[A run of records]
[BEGIN]
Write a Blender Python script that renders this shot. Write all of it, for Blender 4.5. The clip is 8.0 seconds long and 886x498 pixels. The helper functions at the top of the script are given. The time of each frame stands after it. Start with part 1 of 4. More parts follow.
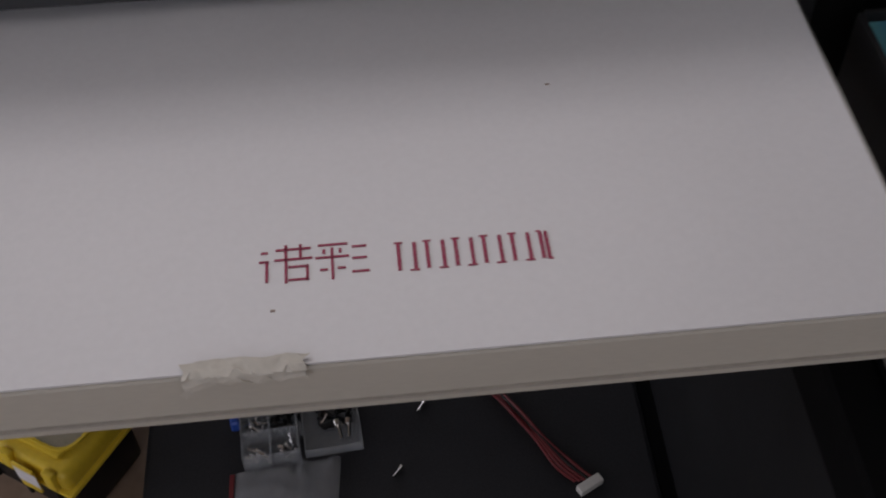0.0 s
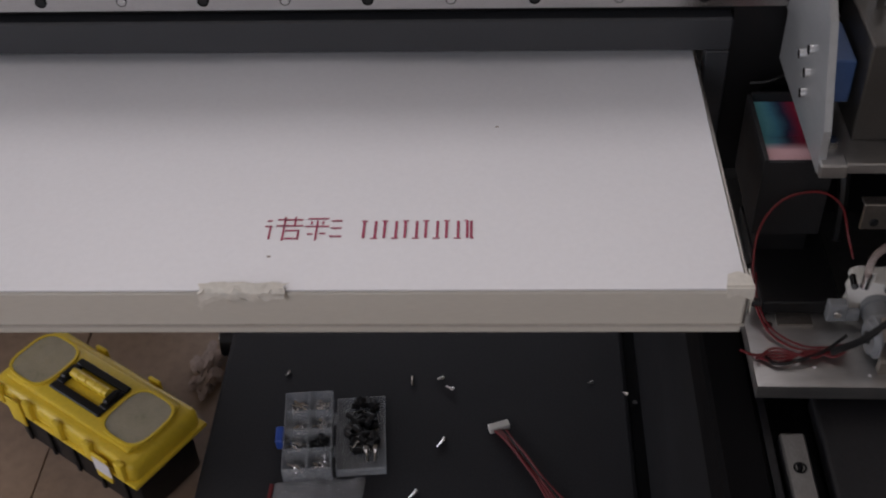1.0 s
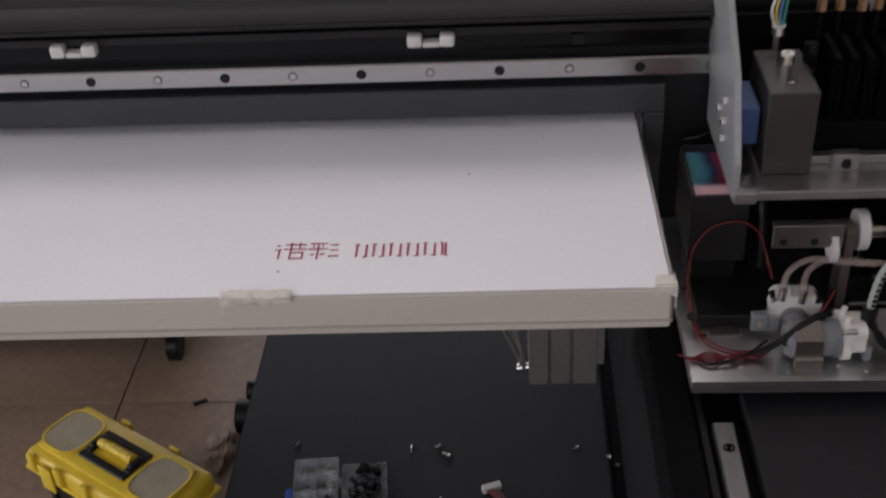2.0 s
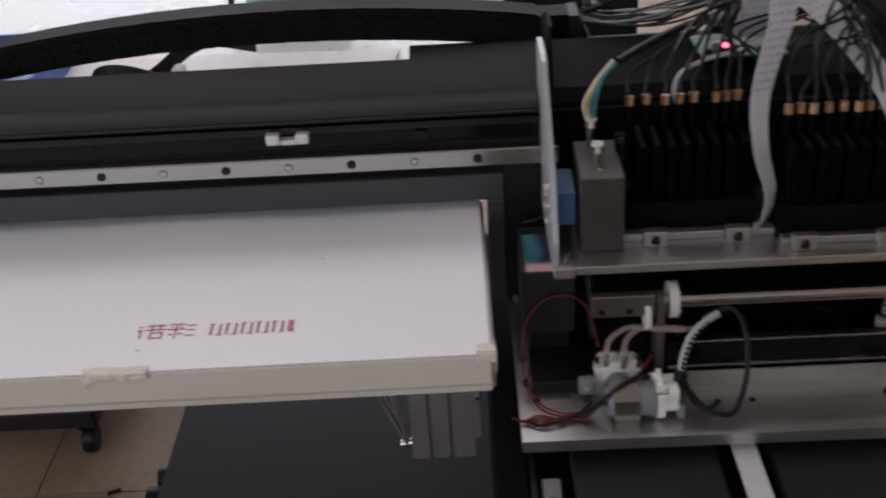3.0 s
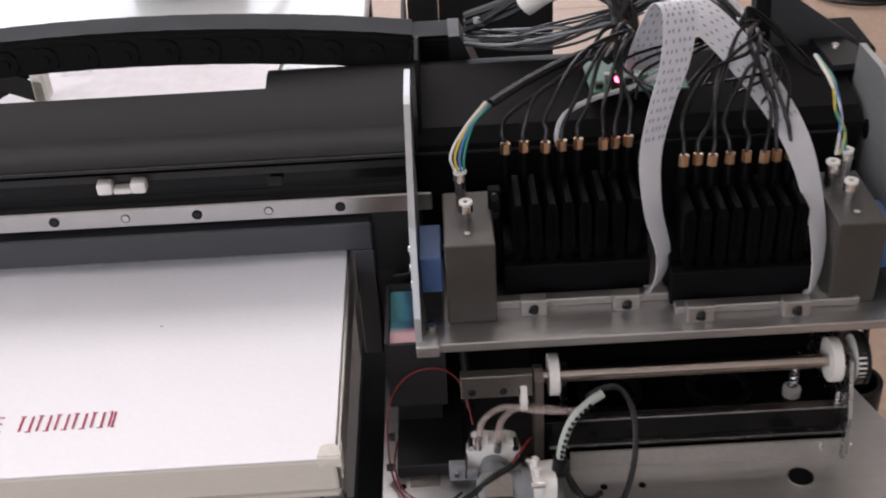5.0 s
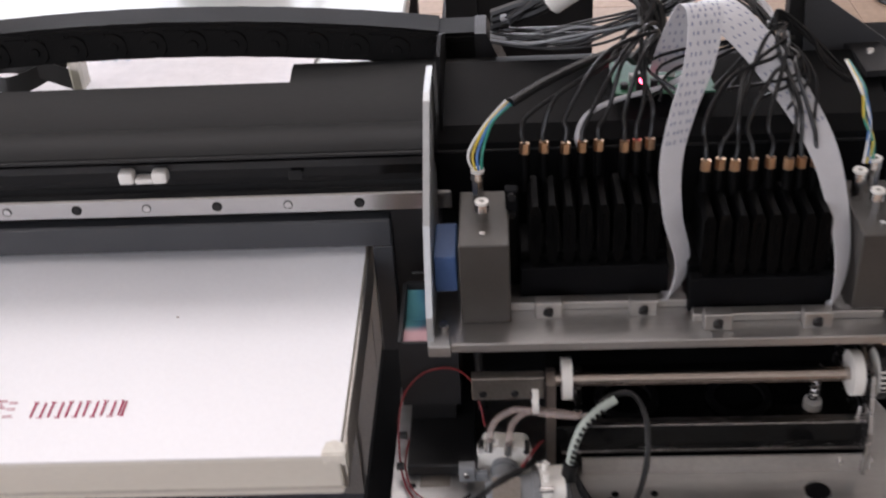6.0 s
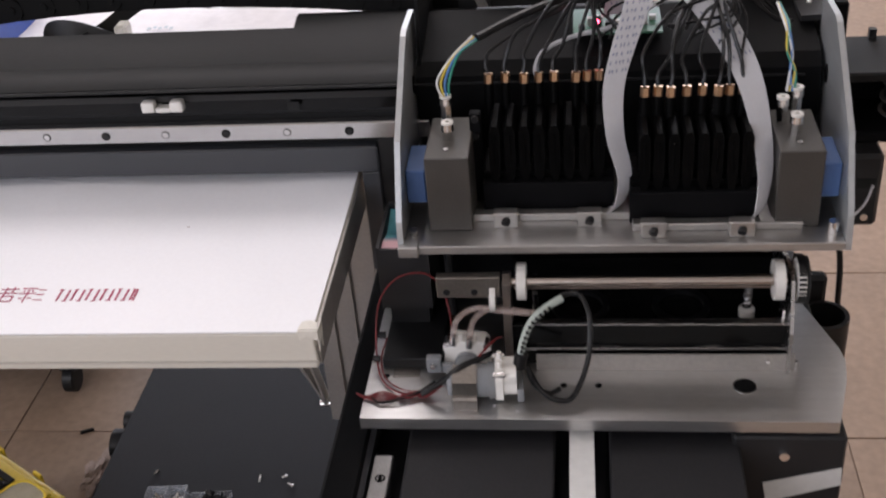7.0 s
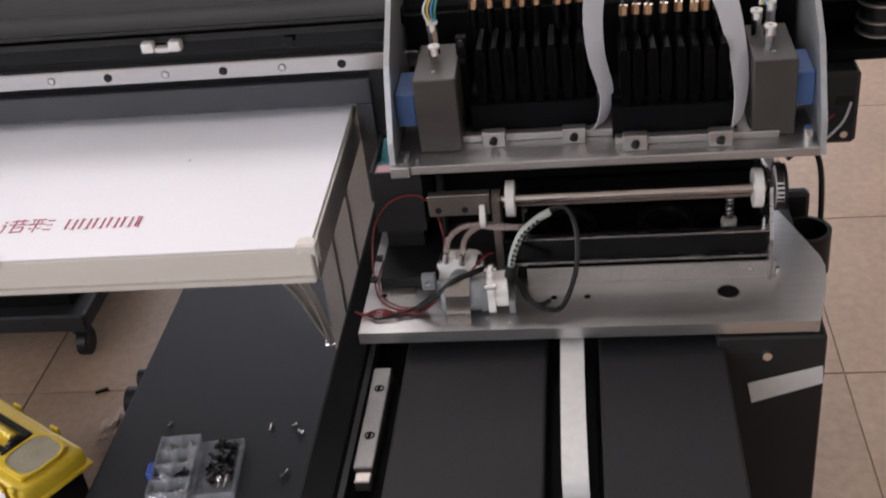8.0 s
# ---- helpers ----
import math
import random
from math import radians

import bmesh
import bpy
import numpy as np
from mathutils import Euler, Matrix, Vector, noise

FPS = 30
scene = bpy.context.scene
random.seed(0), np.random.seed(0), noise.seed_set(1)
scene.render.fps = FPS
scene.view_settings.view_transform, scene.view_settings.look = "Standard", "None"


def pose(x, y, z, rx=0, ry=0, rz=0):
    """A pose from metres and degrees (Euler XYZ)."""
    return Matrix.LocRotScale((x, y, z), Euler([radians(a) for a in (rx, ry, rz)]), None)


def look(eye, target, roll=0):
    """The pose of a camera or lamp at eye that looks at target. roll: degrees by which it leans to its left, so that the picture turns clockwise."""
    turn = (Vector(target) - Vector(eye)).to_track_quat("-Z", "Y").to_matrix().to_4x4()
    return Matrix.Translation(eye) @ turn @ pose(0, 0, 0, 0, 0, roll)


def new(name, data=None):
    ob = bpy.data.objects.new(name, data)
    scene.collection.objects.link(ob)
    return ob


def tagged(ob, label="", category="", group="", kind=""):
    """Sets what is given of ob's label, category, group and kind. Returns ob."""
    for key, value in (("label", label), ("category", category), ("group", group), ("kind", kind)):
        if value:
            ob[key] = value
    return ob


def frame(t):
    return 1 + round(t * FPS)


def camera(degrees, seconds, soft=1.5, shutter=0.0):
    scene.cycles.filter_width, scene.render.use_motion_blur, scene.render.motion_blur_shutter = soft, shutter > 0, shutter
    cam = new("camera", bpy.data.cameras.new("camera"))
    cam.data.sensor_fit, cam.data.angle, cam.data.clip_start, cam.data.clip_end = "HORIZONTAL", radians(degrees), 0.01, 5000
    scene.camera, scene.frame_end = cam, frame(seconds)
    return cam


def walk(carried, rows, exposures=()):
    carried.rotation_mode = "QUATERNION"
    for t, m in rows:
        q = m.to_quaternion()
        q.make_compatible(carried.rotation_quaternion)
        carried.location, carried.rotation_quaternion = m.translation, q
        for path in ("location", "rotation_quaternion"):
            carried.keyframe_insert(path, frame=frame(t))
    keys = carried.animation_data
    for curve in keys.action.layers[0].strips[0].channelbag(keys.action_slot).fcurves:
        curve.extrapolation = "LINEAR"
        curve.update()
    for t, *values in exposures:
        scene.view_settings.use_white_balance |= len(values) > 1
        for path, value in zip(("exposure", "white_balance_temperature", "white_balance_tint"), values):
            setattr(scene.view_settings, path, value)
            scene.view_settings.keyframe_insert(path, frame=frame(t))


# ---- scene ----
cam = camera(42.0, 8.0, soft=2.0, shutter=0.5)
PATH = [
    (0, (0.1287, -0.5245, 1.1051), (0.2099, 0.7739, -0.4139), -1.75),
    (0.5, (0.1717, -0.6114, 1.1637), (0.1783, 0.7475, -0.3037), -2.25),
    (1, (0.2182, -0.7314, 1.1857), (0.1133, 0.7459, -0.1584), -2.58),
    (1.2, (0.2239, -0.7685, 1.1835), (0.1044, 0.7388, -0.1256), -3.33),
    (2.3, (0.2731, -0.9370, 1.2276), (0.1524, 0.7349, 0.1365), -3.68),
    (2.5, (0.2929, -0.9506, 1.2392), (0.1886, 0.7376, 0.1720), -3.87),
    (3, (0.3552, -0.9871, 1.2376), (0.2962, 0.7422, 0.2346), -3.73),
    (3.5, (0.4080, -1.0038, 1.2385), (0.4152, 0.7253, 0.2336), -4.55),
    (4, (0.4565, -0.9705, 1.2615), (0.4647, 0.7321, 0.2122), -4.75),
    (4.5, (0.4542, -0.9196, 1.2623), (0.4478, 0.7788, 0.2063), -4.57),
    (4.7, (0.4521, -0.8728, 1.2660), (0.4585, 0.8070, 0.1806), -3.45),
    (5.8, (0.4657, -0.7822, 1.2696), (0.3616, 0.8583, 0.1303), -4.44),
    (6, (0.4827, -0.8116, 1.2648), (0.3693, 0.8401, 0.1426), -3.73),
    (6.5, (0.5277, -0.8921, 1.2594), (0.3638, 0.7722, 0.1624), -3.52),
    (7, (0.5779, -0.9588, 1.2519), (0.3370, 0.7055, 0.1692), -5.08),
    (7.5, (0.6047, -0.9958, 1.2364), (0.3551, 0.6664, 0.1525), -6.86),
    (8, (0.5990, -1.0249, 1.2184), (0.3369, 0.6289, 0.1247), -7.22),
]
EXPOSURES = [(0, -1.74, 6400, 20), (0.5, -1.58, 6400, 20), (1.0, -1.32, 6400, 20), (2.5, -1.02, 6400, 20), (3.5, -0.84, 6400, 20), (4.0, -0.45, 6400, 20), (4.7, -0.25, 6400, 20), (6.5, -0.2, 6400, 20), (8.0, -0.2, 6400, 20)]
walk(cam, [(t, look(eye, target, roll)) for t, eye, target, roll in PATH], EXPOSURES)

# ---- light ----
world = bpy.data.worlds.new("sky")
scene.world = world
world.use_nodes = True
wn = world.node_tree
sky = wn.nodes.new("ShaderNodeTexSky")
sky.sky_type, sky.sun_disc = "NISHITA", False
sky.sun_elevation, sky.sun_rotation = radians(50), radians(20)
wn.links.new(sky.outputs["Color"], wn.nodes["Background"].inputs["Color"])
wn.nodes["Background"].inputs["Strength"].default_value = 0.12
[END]
[BEGIN]
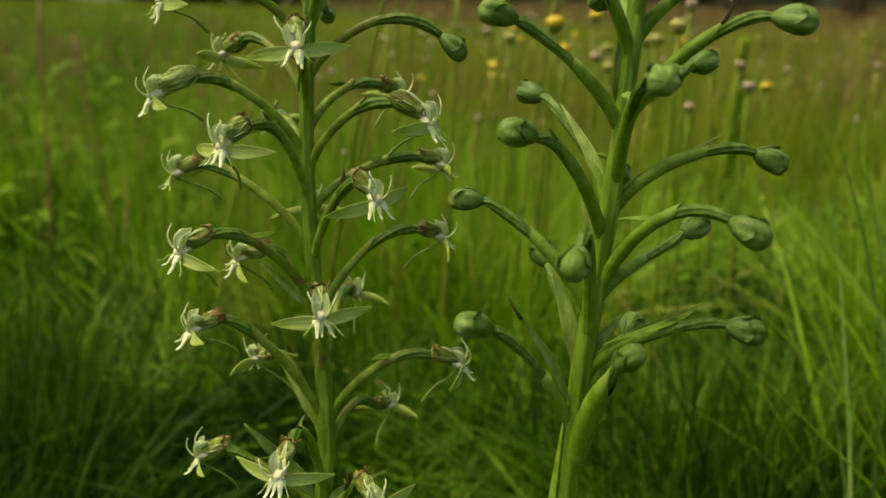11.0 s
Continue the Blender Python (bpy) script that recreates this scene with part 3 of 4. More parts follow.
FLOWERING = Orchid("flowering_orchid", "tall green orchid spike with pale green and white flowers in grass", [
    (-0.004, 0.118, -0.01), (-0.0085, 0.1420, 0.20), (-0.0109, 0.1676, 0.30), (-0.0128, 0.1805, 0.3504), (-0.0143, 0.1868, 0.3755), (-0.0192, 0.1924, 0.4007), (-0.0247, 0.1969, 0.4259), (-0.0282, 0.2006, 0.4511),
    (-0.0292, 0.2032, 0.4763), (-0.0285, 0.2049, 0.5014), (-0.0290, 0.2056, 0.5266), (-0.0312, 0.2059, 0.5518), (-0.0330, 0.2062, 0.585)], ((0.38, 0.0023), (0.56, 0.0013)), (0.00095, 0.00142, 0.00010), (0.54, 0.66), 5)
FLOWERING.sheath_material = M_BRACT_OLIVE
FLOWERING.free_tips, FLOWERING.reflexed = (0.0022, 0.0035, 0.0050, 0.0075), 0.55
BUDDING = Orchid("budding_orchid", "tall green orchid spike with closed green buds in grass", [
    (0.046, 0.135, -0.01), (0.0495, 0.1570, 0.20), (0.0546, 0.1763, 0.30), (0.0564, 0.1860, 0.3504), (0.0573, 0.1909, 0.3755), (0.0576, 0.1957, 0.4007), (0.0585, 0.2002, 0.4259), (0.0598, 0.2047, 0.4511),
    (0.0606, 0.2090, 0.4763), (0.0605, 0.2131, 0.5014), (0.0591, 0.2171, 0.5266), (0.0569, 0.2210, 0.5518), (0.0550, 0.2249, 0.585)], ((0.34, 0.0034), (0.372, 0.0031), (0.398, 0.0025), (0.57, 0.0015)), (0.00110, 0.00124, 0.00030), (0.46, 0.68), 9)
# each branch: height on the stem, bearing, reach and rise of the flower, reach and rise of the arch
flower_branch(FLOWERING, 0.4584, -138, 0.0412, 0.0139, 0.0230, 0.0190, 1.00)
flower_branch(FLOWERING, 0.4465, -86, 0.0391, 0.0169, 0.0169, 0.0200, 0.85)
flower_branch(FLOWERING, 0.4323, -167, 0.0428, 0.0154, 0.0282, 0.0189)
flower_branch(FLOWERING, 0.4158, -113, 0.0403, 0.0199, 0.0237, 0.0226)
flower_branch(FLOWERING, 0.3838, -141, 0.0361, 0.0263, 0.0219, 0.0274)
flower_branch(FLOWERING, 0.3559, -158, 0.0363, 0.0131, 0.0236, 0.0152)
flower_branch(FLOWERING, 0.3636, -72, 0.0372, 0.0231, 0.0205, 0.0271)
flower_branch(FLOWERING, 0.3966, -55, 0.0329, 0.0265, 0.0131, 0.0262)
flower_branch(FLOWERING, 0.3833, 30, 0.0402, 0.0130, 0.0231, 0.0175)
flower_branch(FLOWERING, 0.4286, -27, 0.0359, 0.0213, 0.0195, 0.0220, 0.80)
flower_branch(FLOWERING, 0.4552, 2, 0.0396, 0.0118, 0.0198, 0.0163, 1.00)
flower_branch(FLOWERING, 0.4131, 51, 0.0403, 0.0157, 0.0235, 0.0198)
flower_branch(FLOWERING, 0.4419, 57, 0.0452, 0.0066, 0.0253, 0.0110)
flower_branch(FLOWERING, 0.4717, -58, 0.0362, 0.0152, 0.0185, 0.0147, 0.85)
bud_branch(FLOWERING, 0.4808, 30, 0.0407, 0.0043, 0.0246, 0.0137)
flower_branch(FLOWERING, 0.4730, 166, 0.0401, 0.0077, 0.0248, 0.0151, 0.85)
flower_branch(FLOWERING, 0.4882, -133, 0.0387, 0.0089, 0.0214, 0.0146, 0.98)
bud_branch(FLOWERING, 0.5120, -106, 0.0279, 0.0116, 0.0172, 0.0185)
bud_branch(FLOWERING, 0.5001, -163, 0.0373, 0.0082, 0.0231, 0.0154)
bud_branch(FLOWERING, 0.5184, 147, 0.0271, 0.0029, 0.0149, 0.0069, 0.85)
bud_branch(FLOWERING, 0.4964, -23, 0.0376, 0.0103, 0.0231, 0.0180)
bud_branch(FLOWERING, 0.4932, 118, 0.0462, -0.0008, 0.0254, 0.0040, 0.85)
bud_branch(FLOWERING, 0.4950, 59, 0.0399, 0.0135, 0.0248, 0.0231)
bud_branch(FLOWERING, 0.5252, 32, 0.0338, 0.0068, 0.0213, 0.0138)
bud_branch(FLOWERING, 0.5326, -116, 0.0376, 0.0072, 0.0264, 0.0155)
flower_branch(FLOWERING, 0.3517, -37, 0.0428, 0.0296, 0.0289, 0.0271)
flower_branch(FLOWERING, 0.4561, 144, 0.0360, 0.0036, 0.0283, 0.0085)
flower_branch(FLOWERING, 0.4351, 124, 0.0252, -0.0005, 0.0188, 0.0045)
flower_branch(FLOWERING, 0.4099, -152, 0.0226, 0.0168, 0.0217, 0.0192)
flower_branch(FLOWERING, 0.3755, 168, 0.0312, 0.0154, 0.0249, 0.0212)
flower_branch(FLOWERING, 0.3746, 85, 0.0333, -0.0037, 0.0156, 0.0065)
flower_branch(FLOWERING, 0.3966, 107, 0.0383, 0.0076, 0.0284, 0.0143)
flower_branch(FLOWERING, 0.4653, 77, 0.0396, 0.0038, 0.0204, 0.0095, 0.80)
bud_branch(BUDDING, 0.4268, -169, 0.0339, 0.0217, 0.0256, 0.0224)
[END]
Problem details: Of all the lines in the listing above, how many include "seconds"? Write only the number.

Completed exercise: 3